Apesar dos desafios, muitos usuários encontraram no SUS uma alternativa eficiente ao setor privado, principalmente devido ao rápido tempo de resposta para exames e a organização dos fluxos de atendimento, que muitas vezes eram melhores que os do setor privado durante a pandemia.
"Todos testavam. Todos queriam. Muitos queriam o teste, por exemplo, muitos queriam fazer o PCR, mas já tinham passado dos dias de sintomas, aí fariam o teste rápido, e isso às vezes gerava um conflito. Aquela situação “eu quero tal teste” também aconteceu muito isso. “Eu só quero...” “não quero teste rápido”. “Eu quero o PCR”. “Mas senhor não tá no período”, “o senhor já passou dois dias de sintomas, e o senhor hoje só é possível esse teste” também teve muito dessa situação. Mas foi muito procurada a Unidade, muito"
"Eram das pessoas mais afortunadas, com condições. As outras classes elas chegavam e, assim, já chegavam nas condições muitas das vezes, numa situação já bem avançada da doença, que já chegavam para o atendimento e acatavam o que a gente estava falando. Às vezes a gente tinha situações com esta classe que a gente queria pedir ambulância, mandar ele de ambulância, a pessoa tinha medo e não queria que a pessoa saísse de ambulância, porque tinha medo do seu parente não voltar. Às vezes tinha esse tipo de discussão. “Não, porque se for para o hospital não vai voltar.” “Eu não quero que saia”. “Eu não quero que vá para uma área hospitalar” Isso aconteceu muito também, mas isso a gente via mais nas classes desfavorecidas, você não via isso na classe economicamente mais estável. Nessa classe, a briga maior era pelas medicações, o protocolo, o exame. Eu quero isso, quero aquilo. Isso sempre foi bem nítido" (ENF Maria Aparecida).
Outros profissionais observaram que usuários acostumados ao sistema privado traziam consigo preconceitos sobre o atendimento no SUS. A relutância em ser atendido por enfermeiros em vez de médicos e a expectativa de um atendimento similar ao privado resultaram em frustrações e conflitos, especialmente quando suas demandas específicas não podiam ser atendidas devido aos protocolos ou recursos disponíveis no SUS.

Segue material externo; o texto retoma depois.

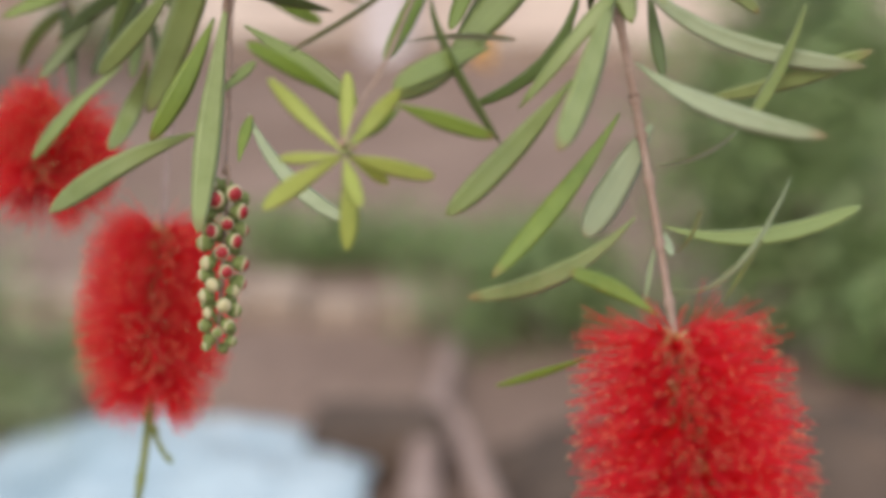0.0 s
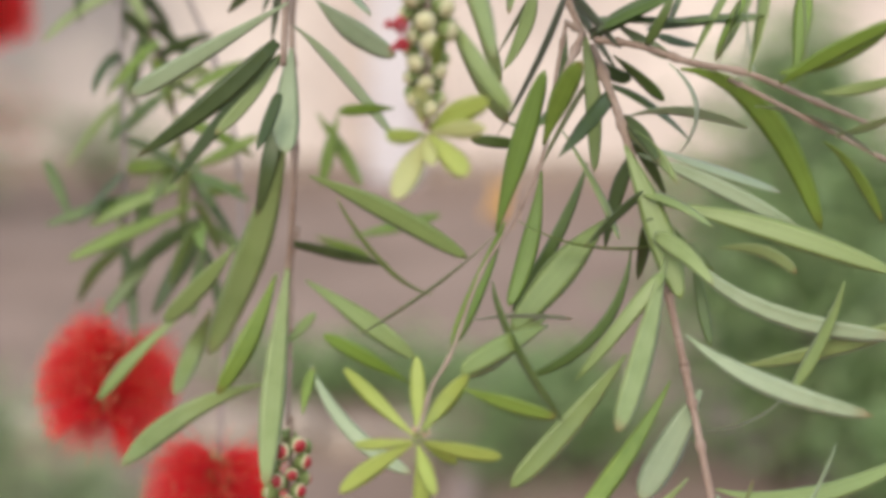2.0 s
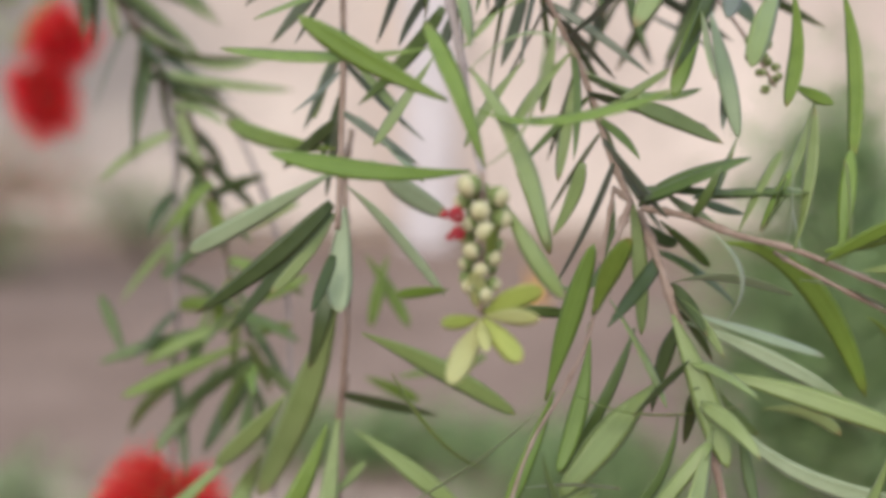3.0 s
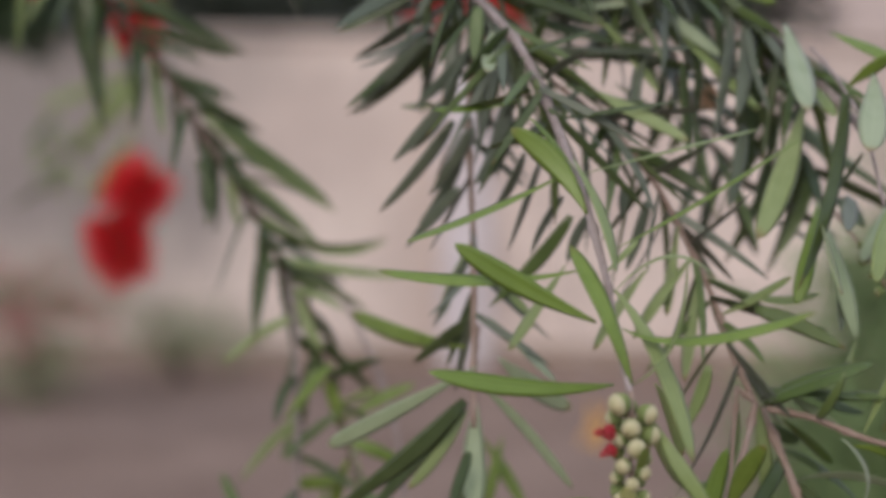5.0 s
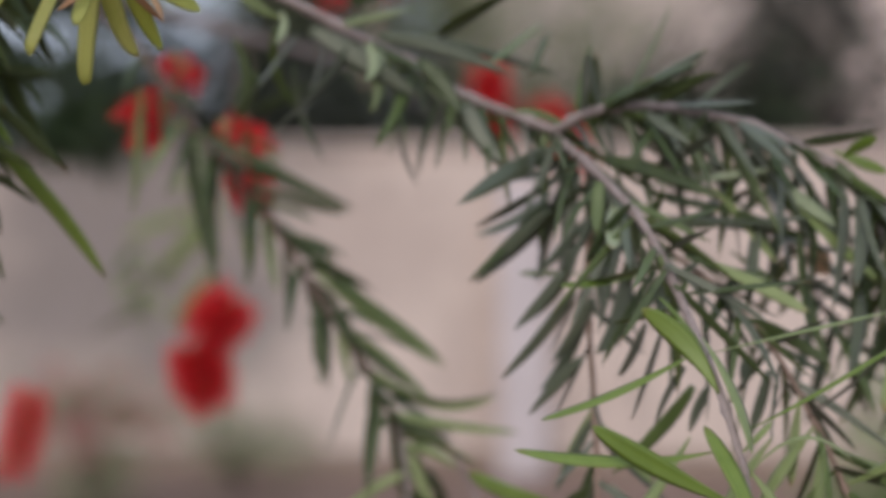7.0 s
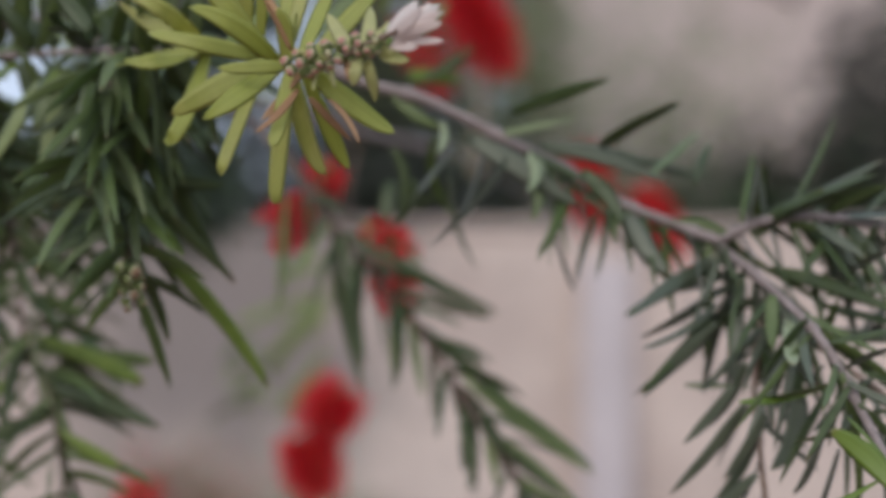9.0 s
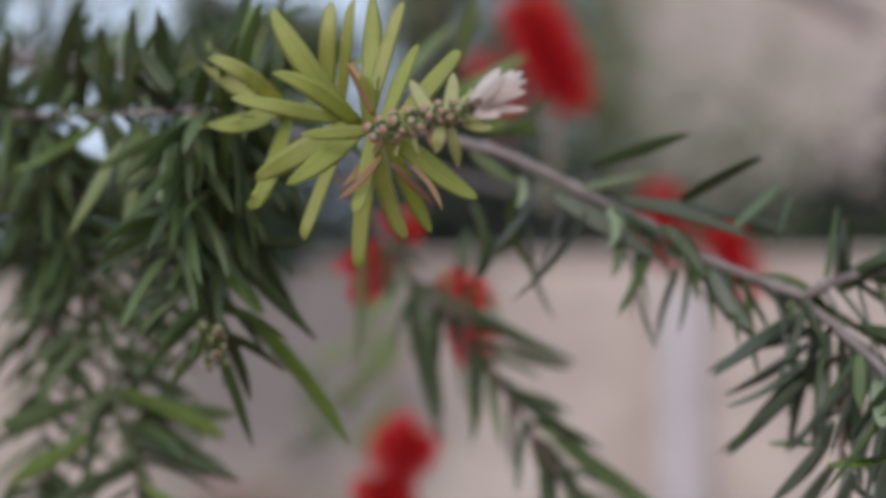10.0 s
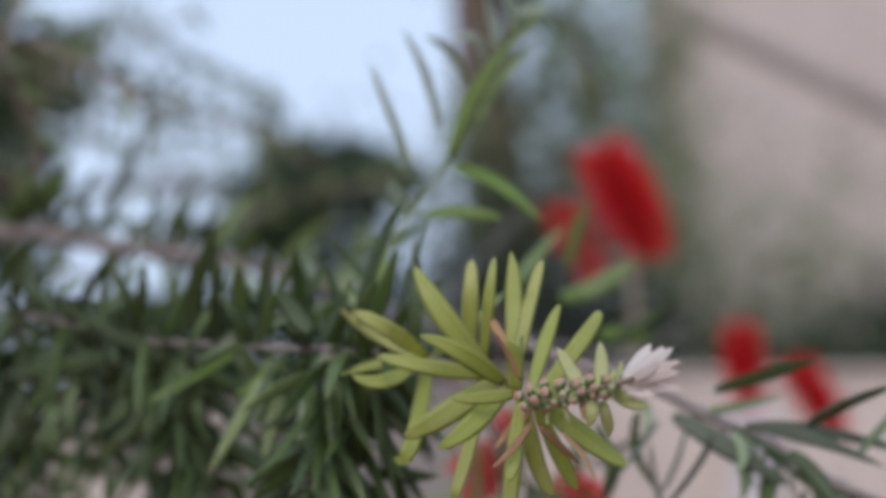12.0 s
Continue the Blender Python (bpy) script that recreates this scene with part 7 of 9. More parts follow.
leaf(branch_left, MID, (-0.2971, 0.1054, 1.6004), (-0.3030, 0.1162, 1.5766), (-0.3075, 0.1285, 1.5529), 0.0079, 1, True)
leaf(branch_left, DARK, (-0.2888, 0.1013, 1.6000), (-0.2832, 0.1272, 1.5784), (-0.2767, 0.1524, 1.5573), 0.0080, 8, True)
leaf(branch_left, DARK, (-0.4050, 0.1889, 1.6192), (-0.3979, 0.1721, 1.6451), (-0.3806, 0.1548, 1.6668), 0.0093, 12, True)
leaf(branch_left, DARK, (-0.3563, 0.1508, 1.6146), (-0.3551, 0.1461, 1.6364), (-0.3517, 0.1390, 1.6577), 0.0072, 8, True)
leaf(branch_left, DARK, (-0.3276, 0.1312, 1.6146), (-0.3326, 0.1323, 1.6340), (-0.3375, 0.1303, 1.6532), 0.0081, 13, True)
leaf(branch_left, DARK, (-0.4285, 0.1920, 1.6200), (-0.4403, 0.1953, 1.6374), (-0.4498, 0.1968, 1.6558), 0.0082, -1, True)
leaf(branch_left, MID, (-0.4770, 0.2043, 1.6252), (-0.5019, 0.2258, 1.6437), (-0.5324, 0.2546, 1.6632), 0.0085, -6, True)
leaf(branch_left, DARK, (-0.4366, 0.1968, 1.6206), (-0.4560, 0.2069, 1.6329), (-0.4764, 0.2153, 1.6441), 0.0101, -1, True)
leaf(branch_left, DARK, (-0.3516, 0.1507, 1.6153), (-0.3660, 0.1544, 1.6246), (-0.3859, 0.1706, 1.6351), 0.0084, -11, True)
leaf(branch_left, DARK, (-0.5167, 0.2460, 1.6332), (-0.5229, 0.2463, 1.6584), (-0.5288, 0.2524, 1.6852), 0.0073, 18, True)
leaf(branch_left, DARK, (-0.4090, 0.1876, 1.6220), (-0.4152, 0.1894, 1.6378), (-0.4214, 0.1944, 1.6545), 0.0082, -6, True)
leaf(branch_left, DARK, (-0.3141, 0.1168, 1.6088), (-0.3284, 0.1311, 1.6236), (-0.3451, 0.1474, 1.6381), 0.0086, -9, True)
leaf(branch_left, DARK, (-0.3021, 0.1088, 1.6067), (-0.3111, 0.1152, 1.6265), (-0.3200, 0.1178, 1.6455), 0.0064, -33, True)
leaf(branch_left, DARK, (-0.4569, 0.2086, 1.6207), (-0.4719, 0.2098, 1.6281), (-0.4940, 0.2259, 1.6367), 0.0103, 3, True)
leaf(branch_left, DARK, (-0.4660, 0.2079, 1.6223), (-0.4624, 0.2090, 1.6444), (-0.4610, 0.2075, 1.6666), 0.0073, -13, True)
leaf(branch_left, DARK, (-0.3747, 0.1649, 1.6136), (-0.3713, 0.1627, 1.6281), (-0.3679, 0.1597, 1.6426), 0.0074, 0, True)
leaf(branch_left, DARK, (-0.5448, 0.2681, 1.6329), (-0.5213, 0.2451, 1.6484), (-0.5025, 0.2280, 1.6649), 0.0083, -6, True)

hang_left_one = branch((-0.3046, 0.1257, 1.6026), "hanging twig with dense dark leaves")
stem(hang_left_one, [(-0.3046, 0.1257, 1.6026), (-0.2999, 0.1279, 1.5822), (-0.3110, 0.1256, 1.5458), (-0.3086, 0.1237, 1.5194), (-0.3034, 0.1153, 1.5071)], 0.0012, 0.0006, TRUNK)
leaf(hang_left_one, DARK, (-0.3000, 0.1279, 1.5824), (-0.2876, 0.1392, 1.5397), (-0.2696, 0.1492, 1.5095), 0.0069, 9, True)
leaf(hang_left_one, DARK, (-0.3051, 0.1296, 1.5584), (-0.3221, 0.1241, 1.5333), (-0.3383, 0.1205, 1.5076), 0.0068, 6, True)
leaf(hang_left_one, DARK, (-0.3088, 0.1264, 1.5413), (-0.3308, 0.1211, 1.5264), (-0.3547, 0.1176, 1.5147), 0.0068, 33, True)
leaf(hang_left_one, DARK, (-0.3062, 0.1256, 1.5508), (-0.2865, 0.1303, 1.5306), (-0.2674, 0.1398, 1.5106), 0.0068, 6, True)
leaf(hang_left_one, YOUNG, (-0.3087, 0.1229, 1.5291), (-0.3164, 0.1180, 1.5177), (-0.3229, 0.1116, 1.5053), 0.0067, 4, True)
leaf(hang_left_one, DARK, (-0.3086, 0.1259, 1.5458), (-0.3245, 0.1217, 1.5439), (-0.3402, 0.1172, 1.5406), 0.0078, -5, True)
leaf(hang_left_one, DARK, (-0.3027, 0.1306, 1.5534), (-0.2870, 0.1314, 1.5519), (-0.2716, 0.1351, 1.5512), 0.0068, 9, True)
leaf(hang_left_one, DARK, (-0.3001, 0.1297, 1.5629), (-0.3289, 0.1280, 1.5578), (-0.3577, 0.1228, 1.5555), 0.0068, -46, True)
leaf(hang_left_one, MATURE, (-0.3024, 0.1283, 1.5726), (-0.3195, 0.1259, 1.5592), (-0.3386, 0.1262, 1.5484), 0.0068, 31, True)
leaf(hang_left_one, DARK, (-0.2976, 0.1290, 1.5726), (-0.2886, 0.1367, 1.5547), (-0.2790, 0.1455, 1.5373), 0.0067, -30, True)
leaf(hang_left_one, YOUNG, (-0.3055, 0.1320, 1.5393), (-0.2952, 0.1296, 1.5302), (-0.2863, 0.1267, 1.5198), 0.0052, -10, True)
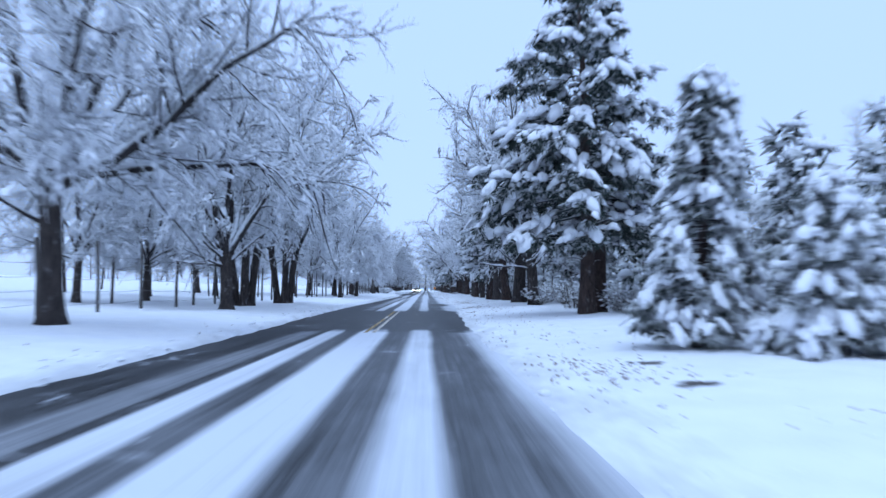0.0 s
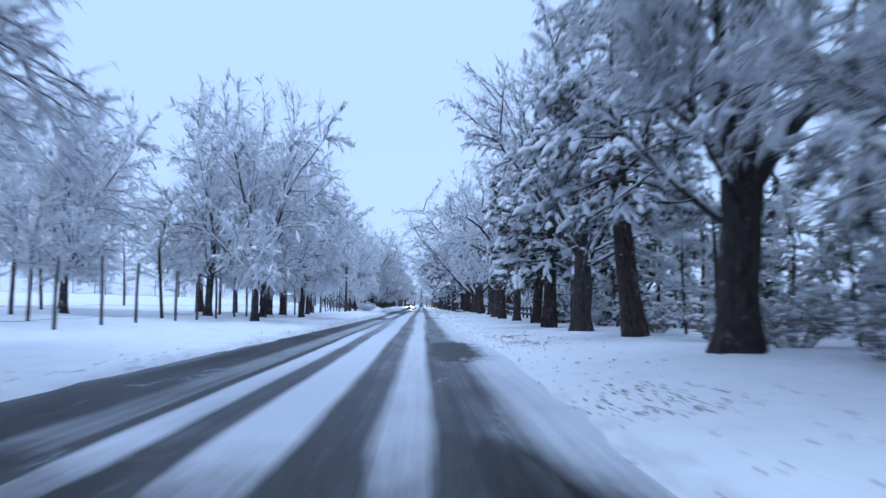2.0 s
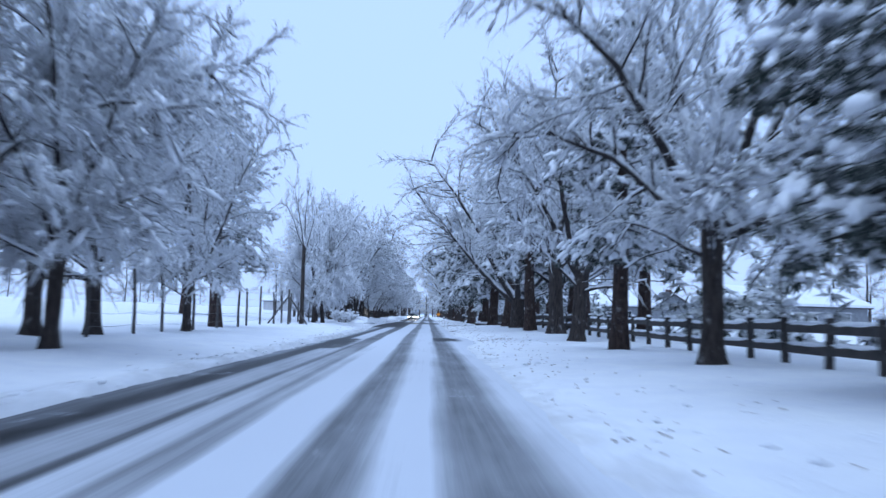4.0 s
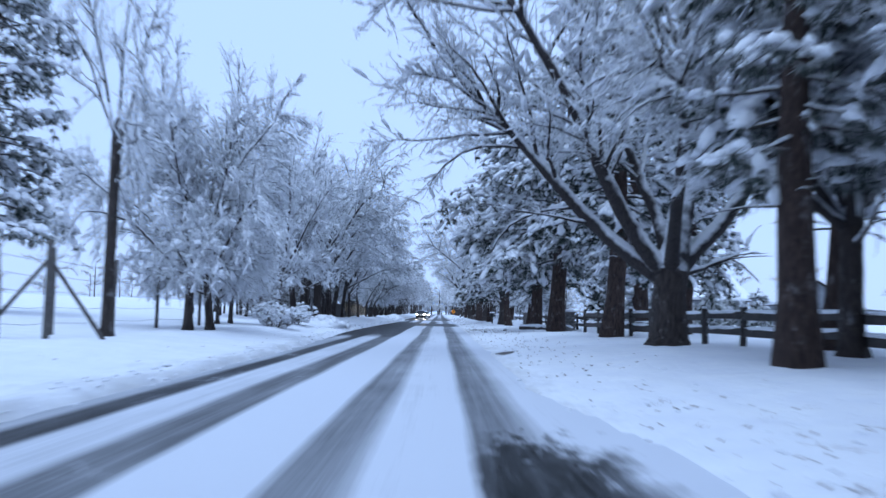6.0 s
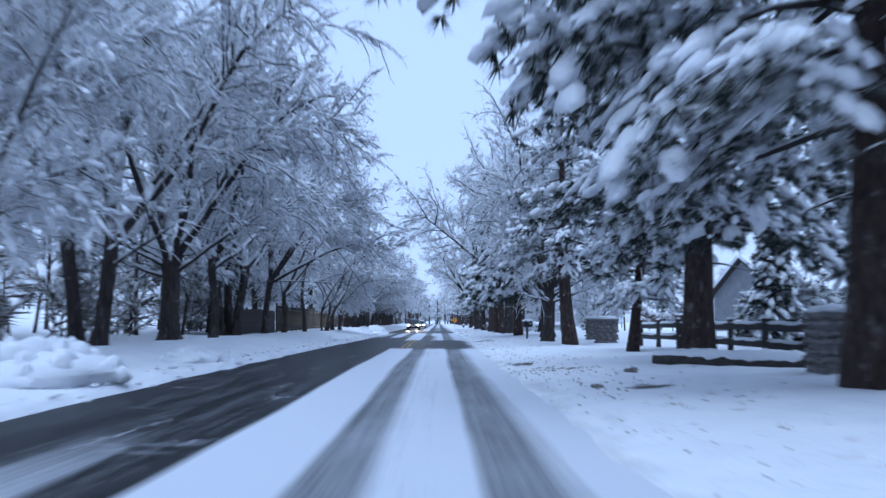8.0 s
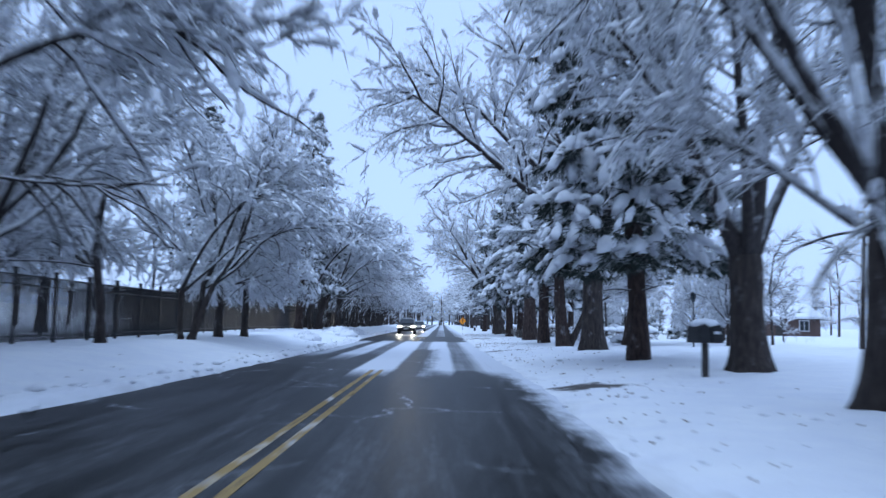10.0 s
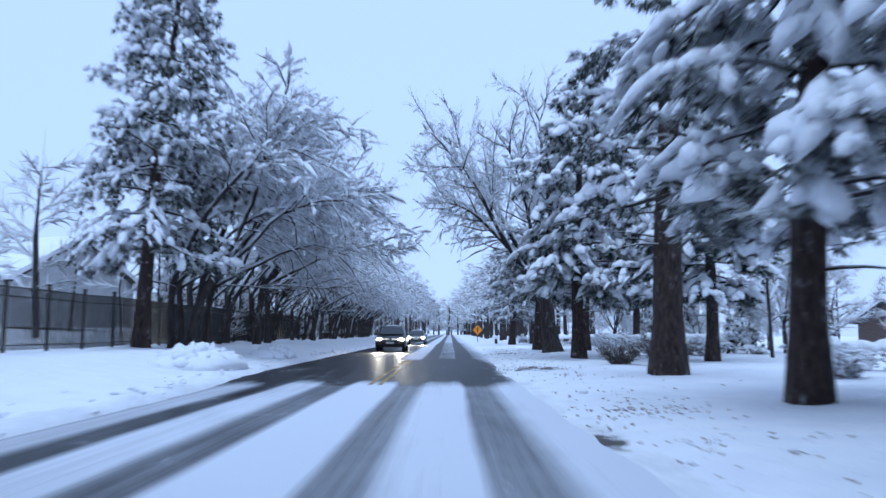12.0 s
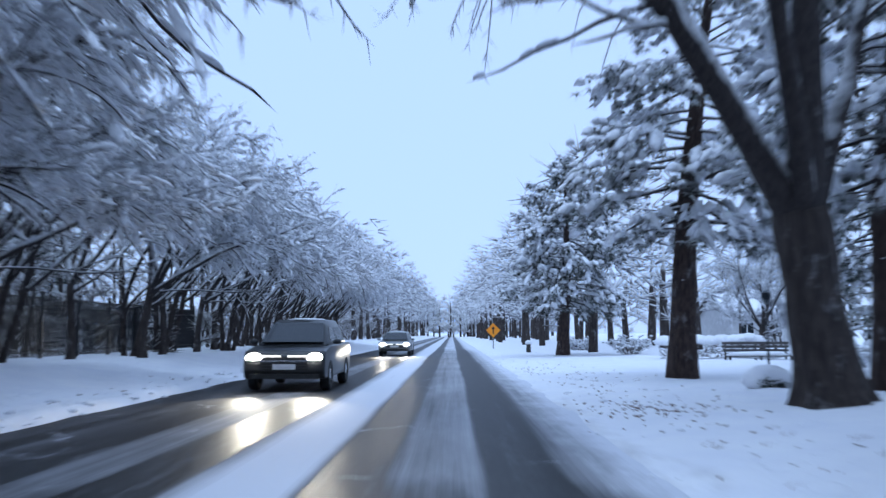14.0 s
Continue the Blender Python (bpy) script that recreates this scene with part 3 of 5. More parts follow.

“E essas pessoas que tiveram plano particular, não são todas, mas uma parcela tem muito preconceito de ser atendido geralmente por enfermeiro. Então já é uma barreira” (ENF Bruna Campos).
"Não somente a minha equipe, mas principalmente as outras equipes que têm mais só asfalto, não tem comunidade, a gente sentiu muito esse aumento das pessoas que eram do particular e foram para o SUS. E essas pessoas geralmente foram muito demandantes, eram muito especialistas, coisa que a gente não trabalha dessa forma, a gente encaminha quando precisa. Então, essa população foi um pouco difícil de lidar" (ENF Bruna Campos).
Os profissionais de saúde tiveram que lidar com situações complexas, como a chegada de pacientes de áreas mais privilegiadas buscando vacinas ou testes específicos, e a recusa de encaminhamento hospitalar por parte de famílias com medo de internação, especialmente em classes menos favorecidas, destacando a necessidade de habilidades de comunicação e gestão de conflitos.
A pandemia de Covid-19 ressaltou as complexidades e desafios de gerenciar um sistema de saúde público em tempos de crise. A integração de novas práticas e tecnologias, a adaptação das infraestruturas e protocolos, e a capacitação dos profissionais de saúde são essenciais para melhorar a resposta a futuras emergências e garantir um atendimento de qualidade para todos os usuários.